Transcribe all of the material exactly, except for its pictures.
* START MATERIAL PROVIDED *
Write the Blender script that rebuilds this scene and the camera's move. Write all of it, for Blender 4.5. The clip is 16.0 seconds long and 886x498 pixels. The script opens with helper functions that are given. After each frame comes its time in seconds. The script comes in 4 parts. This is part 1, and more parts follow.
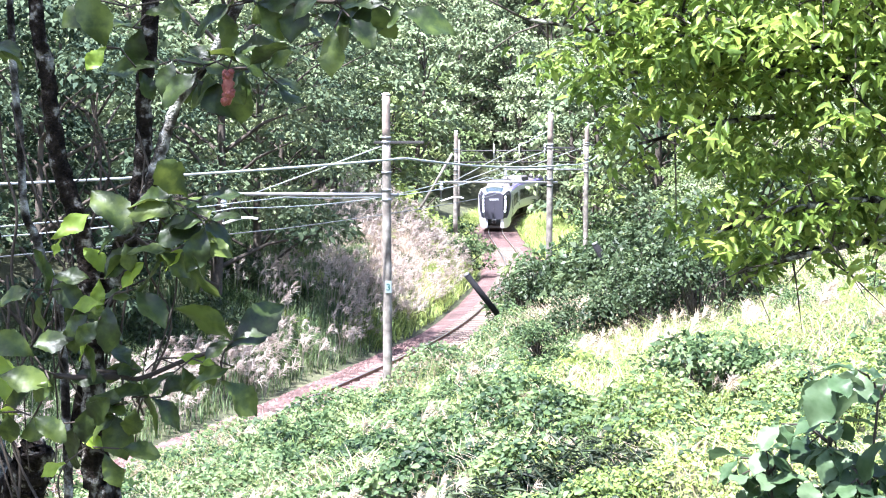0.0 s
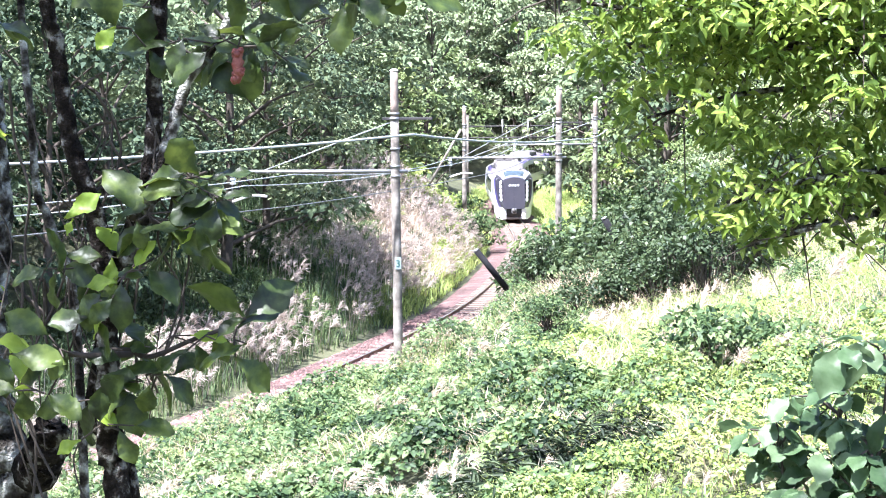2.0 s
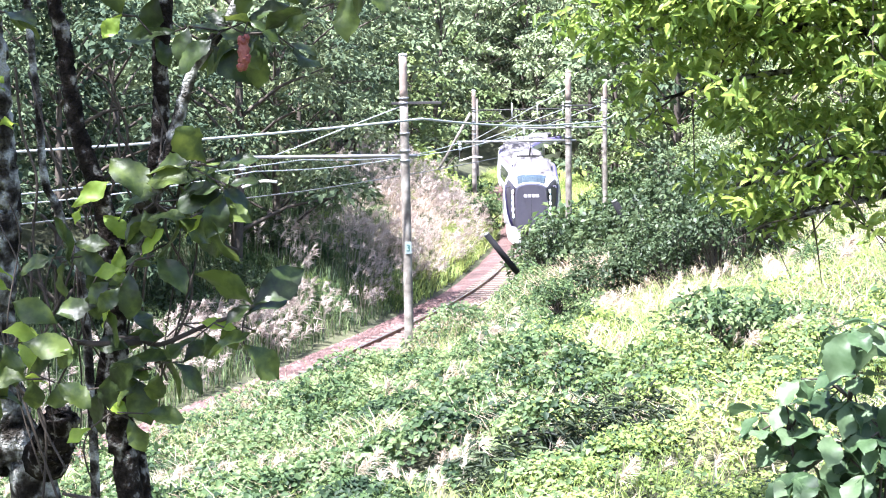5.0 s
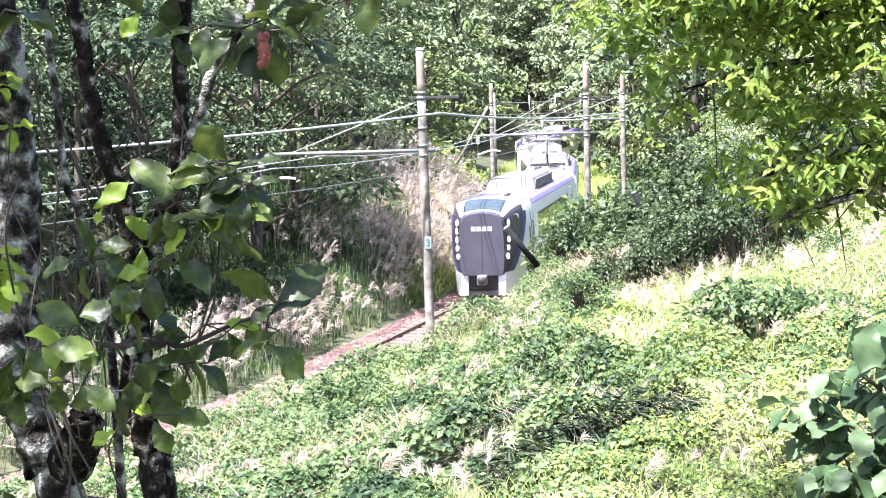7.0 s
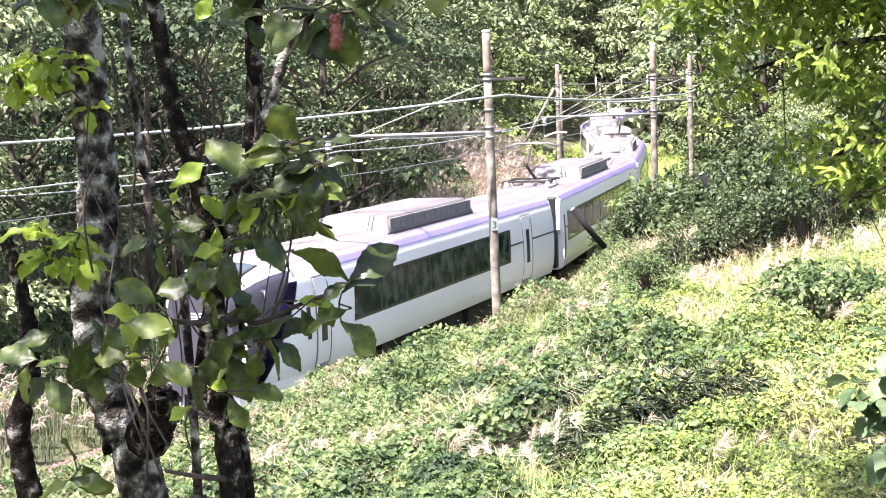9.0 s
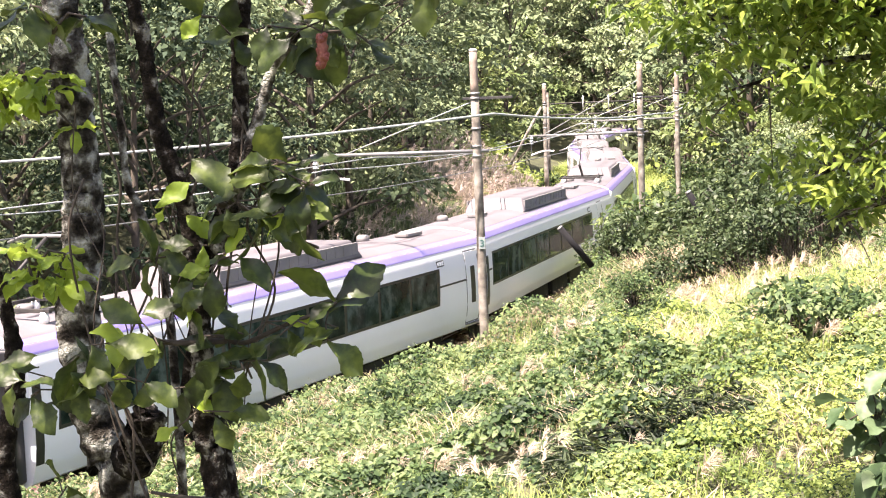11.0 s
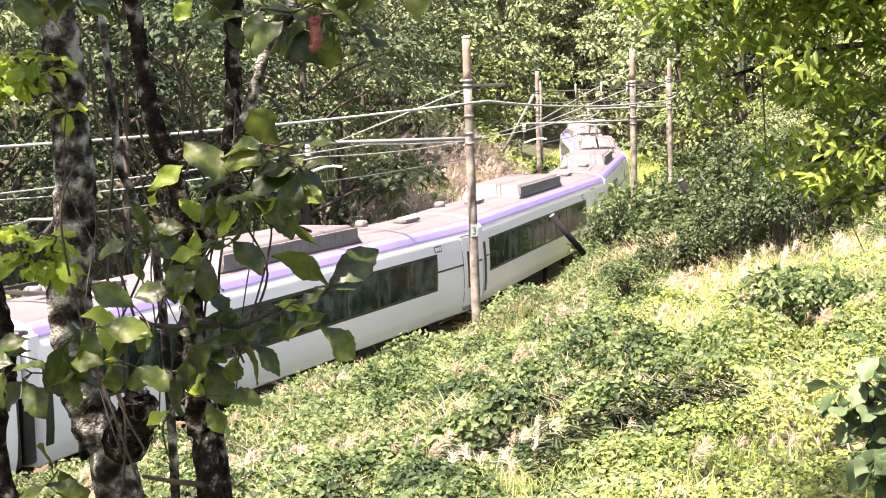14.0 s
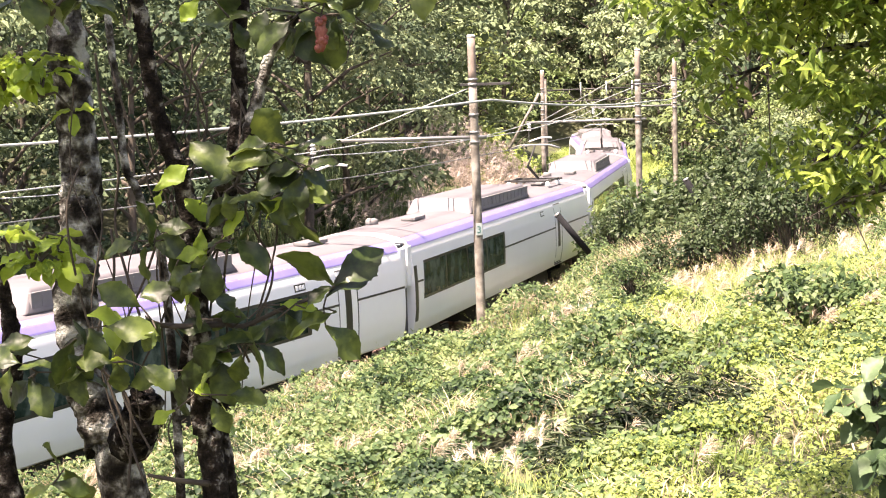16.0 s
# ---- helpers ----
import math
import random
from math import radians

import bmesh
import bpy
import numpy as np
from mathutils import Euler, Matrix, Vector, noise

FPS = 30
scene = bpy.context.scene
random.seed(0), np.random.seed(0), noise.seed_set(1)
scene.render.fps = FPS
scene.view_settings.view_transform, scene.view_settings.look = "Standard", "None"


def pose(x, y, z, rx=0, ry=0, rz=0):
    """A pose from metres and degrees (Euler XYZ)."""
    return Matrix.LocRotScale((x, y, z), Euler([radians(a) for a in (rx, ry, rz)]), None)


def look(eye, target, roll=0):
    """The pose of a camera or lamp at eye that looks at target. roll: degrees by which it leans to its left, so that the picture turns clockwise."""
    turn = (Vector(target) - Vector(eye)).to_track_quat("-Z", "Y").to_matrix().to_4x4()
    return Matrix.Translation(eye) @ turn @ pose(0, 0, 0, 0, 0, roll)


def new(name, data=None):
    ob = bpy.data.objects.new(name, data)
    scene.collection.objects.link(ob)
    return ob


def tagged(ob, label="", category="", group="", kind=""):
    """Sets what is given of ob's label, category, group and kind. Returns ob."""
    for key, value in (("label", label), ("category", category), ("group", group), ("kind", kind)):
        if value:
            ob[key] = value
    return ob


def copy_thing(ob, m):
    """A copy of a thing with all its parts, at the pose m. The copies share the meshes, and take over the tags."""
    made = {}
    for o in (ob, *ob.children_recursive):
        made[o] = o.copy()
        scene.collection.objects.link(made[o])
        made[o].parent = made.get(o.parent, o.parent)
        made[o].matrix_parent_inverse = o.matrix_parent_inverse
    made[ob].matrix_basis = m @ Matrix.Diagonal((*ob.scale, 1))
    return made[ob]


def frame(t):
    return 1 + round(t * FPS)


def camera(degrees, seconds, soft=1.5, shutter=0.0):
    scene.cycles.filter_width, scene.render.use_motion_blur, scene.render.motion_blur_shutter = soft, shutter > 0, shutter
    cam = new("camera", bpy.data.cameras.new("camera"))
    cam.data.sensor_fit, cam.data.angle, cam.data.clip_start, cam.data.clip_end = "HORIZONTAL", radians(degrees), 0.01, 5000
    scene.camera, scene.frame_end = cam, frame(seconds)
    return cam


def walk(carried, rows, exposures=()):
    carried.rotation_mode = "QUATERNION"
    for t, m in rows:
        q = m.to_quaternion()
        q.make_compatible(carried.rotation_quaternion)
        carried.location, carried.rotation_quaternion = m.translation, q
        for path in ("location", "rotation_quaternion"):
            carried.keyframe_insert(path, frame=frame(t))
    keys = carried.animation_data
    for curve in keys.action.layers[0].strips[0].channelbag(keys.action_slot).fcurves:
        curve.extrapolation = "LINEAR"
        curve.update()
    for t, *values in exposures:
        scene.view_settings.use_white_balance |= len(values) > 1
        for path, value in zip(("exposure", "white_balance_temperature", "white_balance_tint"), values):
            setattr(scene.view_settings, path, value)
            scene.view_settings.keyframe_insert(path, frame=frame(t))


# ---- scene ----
cam = camera(31.3, 16.0, soft=1.1)
PATH = [
    (0.0, look((0.000, 0.000, 7.100), (0.000, 39.912, 4.449), 0.00)),
    (0.5, look((0.000, -0.006, 7.100), (-0.014, 39.897, 4.320), -0.04)),
    (1.0, look((0.000, -0.023, 7.100), (-0.068, 39.870, 4.176), -0.10)),
    (1.5, look((-0.002, -0.025, 7.100), (-0.155, 39.856, 4.019), -0.41)),
    (2.0, look((-0.002, -0.021, 7.101), (-0.243, 39.846, 3.845), -0.55)),
    (2.5, look((-0.003, -0.021, 7.099), (-0.338, 39.832, 3.693), -0.74)),
    (3.0, look((-0.002, -0.009, 7.100), (-0.420, 39.834, 3.587), -0.77)),
    (3.5, look((0.001, 0.001, 7.101), (-0.470, 39.838, 3.527), -0.91)),
    (4.0, look((0.005, -0.016, 7.104), (-0.492, 39.818, 3.498), -0.95)),
    (6.5, look((-0.004, -0.016, 7.106), (-0.743, 39.802, 3.365), -1.49)),
    (7.0, look((-0.009, 0.023, 7.107), (-1.012, 39.831, 3.319), -1.92)),
    (7.5, look((-0.004, 0.002, 7.105), (-1.383, 39.789, 3.223), -2.13)),
    (8.0, look((-0.011, 0.010, 7.103), (-1.860, 39.766, 3.096), -2.15)),
    (8.5, look((-0.016, -0.002, 7.100), (-2.347, 39.717, 2.980), -2.26)),
    (9.0, look((-0.017, -0.024, 7.102), (-2.704, 39.667, 2.929), -2.26)),
    (11.5, look((-0.016, -0.009, 7.103), (-2.309, 39.756, 3.437), -2.31)),
    (12.0, look((-0.022, -0.007, 7.102), (-2.294, 39.758, 3.416), -2.29)),
    (12.5, look((-0.023, -0.008, 7.103), (-2.289, 39.753, 3.365), -2.23)),
    (13.0, look((-0.020, -0.011, 7.103), (-2.260, 39.743, 3.280), -2.09)),
    (13.5, look((-0.021, -0.010, 7.098), (-2.221, 39.736, 3.173), -2.12)),
    (14.0, look((-0.020, -0.002, 7.094), (-2.186, 39.735, 3.059), -2.07)),
    (14.5, look((-0.023, -0.005, 7.092), (-2.154, 39.726, 2.981), -2.02)),
    (15.0, look((-0.028, 0.013, 7.092), (-2.161, 39.743, 2.971), -1.95)),
    (15.5, look((-0.024, -0.003, 7.097), (-2.217, 39.727, 3.004), -2.01)),
    (16.0, look((-0.020, -0.009, 7.098), (-2.310, 39.718, 3.031), -2.04)),
]
walk(cam, PATH, exposures=[(0.0, 2.68, 5550, 17), (4.0, 2.63, 5620, 17), (7.0, 2.57, 5850, 17), (9.0, 2.44, 6450, 20), (11.5, 2.34, 7200, 22), (16.0, 2.34, 7500, 23)])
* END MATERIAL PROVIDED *
FINAL RESULT:
Write the Blender script that rebuilds this scene and the camera's move. Write all of it, for Blender 4.5. The clip is 16.0 seconds long and 886x498 pixels. The script opens with helper functions that are given. After each frame comes its time in seconds. The script comes in 4 parts. This is part 1, and more parts follow.
0.0 s
2.0 s
5.0 s
7.0 s
9.0 s
11.0 s
14.0 s
16.0 s
# ---- helpers ----
import math
import random
from math import radians

import bmesh
import bpy
import numpy as np
from mathutils import Euler, Matrix, Vector, noise

FPS = 30
scene = bpy.context.scene
random.seed(0), np.random.seed(0), noise.seed_set(1)
scene.render.fps = FPS
scene.view_settings.view_transform, scene.view_settings.look = "Standard", "None"


def pose(x, y, z, rx=0, ry=0, rz=0):
    """A pose from metres and degrees (Euler XYZ)."""
    return Matrix.LocRotScale((x, y, z), Euler([radians(a) for a in (rx, ry, rz)]), None)


def look(eye, target, roll=0):
    """The pose of a camera or lamp at eye that looks at target. roll: degrees by which it leans to its left, so that the picture turns clockwise."""
    turn = (Vector(target) - Vector(eye)).to_track_quat("-Z", "Y").to_matrix().to_4x4()
    return Matrix.Translation(eye) @ turn @ pose(0, 0, 0, 0, 0, roll)


def new(name, data=None):
    ob = bpy.data.objects.new(name, data)
    scene.collection.objects.link(ob)
    return ob


def tagged(ob, label="", category="", group="", kind=""):
    """Sets what is given of ob's label, category, group and kind. Returns ob."""
    for key, value in (("label", label), ("category", category), ("group", group), ("kind", kind)):
        if value:
            ob[key] = value
    return ob


def copy_thing(ob, m):
    """A copy of a thing with all its parts, at the pose m. The copies share the meshes, and take over the tags."""
    made = {}
    for o in (ob, *ob.children_recursive):
        made[o] = o.copy()
        scene.collection.objects.link(made[o])
        made[o].parent = made.get(o.parent, o.parent)
        made[o].matrix_parent_inverse = o.matrix_parent_inverse
    made[ob].matrix_basis = m @ Matrix.Diagonal((*ob.scale, 1))
    return made[ob]


def frame(t):
    return 1 + round(t * FPS)


def camera(degrees, seconds, soft=1.5, shutter=0.0):
    scene.cycles.filter_width, scene.render.use_motion_blur, scene.render.motion_blur_shutter = soft, shutter > 0, shutter
    cam = new("camera", bpy.data.cameras.new("camera"))
    cam.data.sensor_fit, cam.data.angle, cam.data.clip_start, cam.data.clip_end = "HORIZONTAL", radians(degrees), 0.01, 5000
    scene.camera, scene.frame_end = cam, frame(seconds)
    return cam


def walk(carried, rows, exposures=()):
    carried.rotation_mode = "QUATERNION"
    for t, m in rows:
        q = m.to_quaternion()
        q.make_compatible(carried.rotation_quaternion)
        carried.location, carried.rotation_quaternion = m.translation, q
        for path in ("location", "rotation_quaternion"):
            carried.keyframe_insert(path, frame=frame(t))
    keys = carried.animation_data
    for curve in keys.action.layers[0].strips[0].channelbag(keys.action_slot).fcurves:
        curve.extrapolation = "LINEAR"
        curve.update()
    for t, *values in exposures:
        scene.view_settings.use_white_balance |= len(values) > 1
        for path, value in zip(("exposure", "white_balance_temperature", "white_balance_tint"), values):
            setattr(scene.view_settings, path, value)
            scene.view_settings.keyframe_insert(path, frame=frame(t))


# ---- scene ----
cam = camera(31.3, 16.0, soft=1.1)
PATH = [
    (0.0, look((0.000, 0.000, 7.100), (0.000, 39.912, 4.449), 0.00)),
    (0.5, look((0.000, -0.006, 7.100), (-0.014, 39.897, 4.320), -0.04)),
    (1.0, look((0.000, -0.023, 7.100), (-0.068, 39.870, 4.176), -0.10)),
    (1.5, look((-0.002, -0.025, 7.100), (-0.155, 39.856, 4.019), -0.41)),
    (2.0, look((-0.002, -0.021, 7.101), (-0.243, 39.846, 3.845), -0.55)),
    (2.5, look((-0.003, -0.021, 7.099), (-0.338, 39.832, 3.693), -0.74)),
    (3.0, look((-0.002, -0.009, 7.100), (-0.420, 39.834, 3.587), -0.77)),
    (3.5, look((0.001, 0.001, 7.101), (-0.470, 39.838, 3.527), -0.91)),
    (4.0, look((0.005, -0.016, 7.104), (-0.492, 39.818, 3.498), -0.95)),
    (6.5, look((-0.004, -0.016, 7.106), (-0.743, 39.802, 3.365), -1.49)),
    (7.0, look((-0.009, 0.023, 7.107), (-1.012, 39.831, 3.319), -1.92)),
    (7.5, look((-0.004, 0.002, 7.105), (-1.383, 39.789, 3.223), -2.13)),
    (8.0, look((-0.011, 0.010, 7.103), (-1.860, 39.766, 3.096), -2.15)),
    (8.5, look((-0.016, -0.002, 7.100), (-2.347, 39.717, 2.980), -2.26)),
    (9.0, look((-0.017, -0.024, 7.102), (-2.704, 39.667, 2.929), -2.26)),
    (11.5, look((-0.016, -0.009, 7.103), (-2.309, 39.756, 3.437), -2.31)),
    (12.0, look((-0.022, -0.007, 7.102), (-2.294, 39.758, 3.416), -2.29)),
    (12.5, look((-0.023, -0.008, 7.103), (-2.289, 39.753, 3.365), -2.23)),
    (13.0, look((-0.020, -0.011, 7.103), (-2.260, 39.743, 3.280), -2.09)),
    (13.5, look((-0.021, -0.010, 7.098), (-2.221, 39.736, 3.173), -2.12)),
    (14.0, look((-0.020, -0.002, 7.094), (-2.186, 39.735, 3.059), -2.07)),
    (14.5, look((-0.023, -0.005, 7.092), (-2.154, 39.726, 2.981), -2.02)),
    (15.0, look((-0.028, 0.013, 7.092), (-2.161, 39.743, 2.971), -1.95)),
    (15.5, look((-0.024, -0.003, 7.097), (-2.217, 39.727, 3.004), -2.01)),
    (16.0, look((-0.020, -0.009, 7.098), (-2.310, 39.718, 3.031), -2.04)),
]
walk(cam, PATH, exposures=[(0.0, 2.68, 5550, 17), (4.0, 2.63, 5620, 17), (7.0, 2.57, 5850, 17), (9.0, 2.44, 6450, 20), (11.5, 2.34, 7200, 22), (16.0, 2.34, 7500, 23)])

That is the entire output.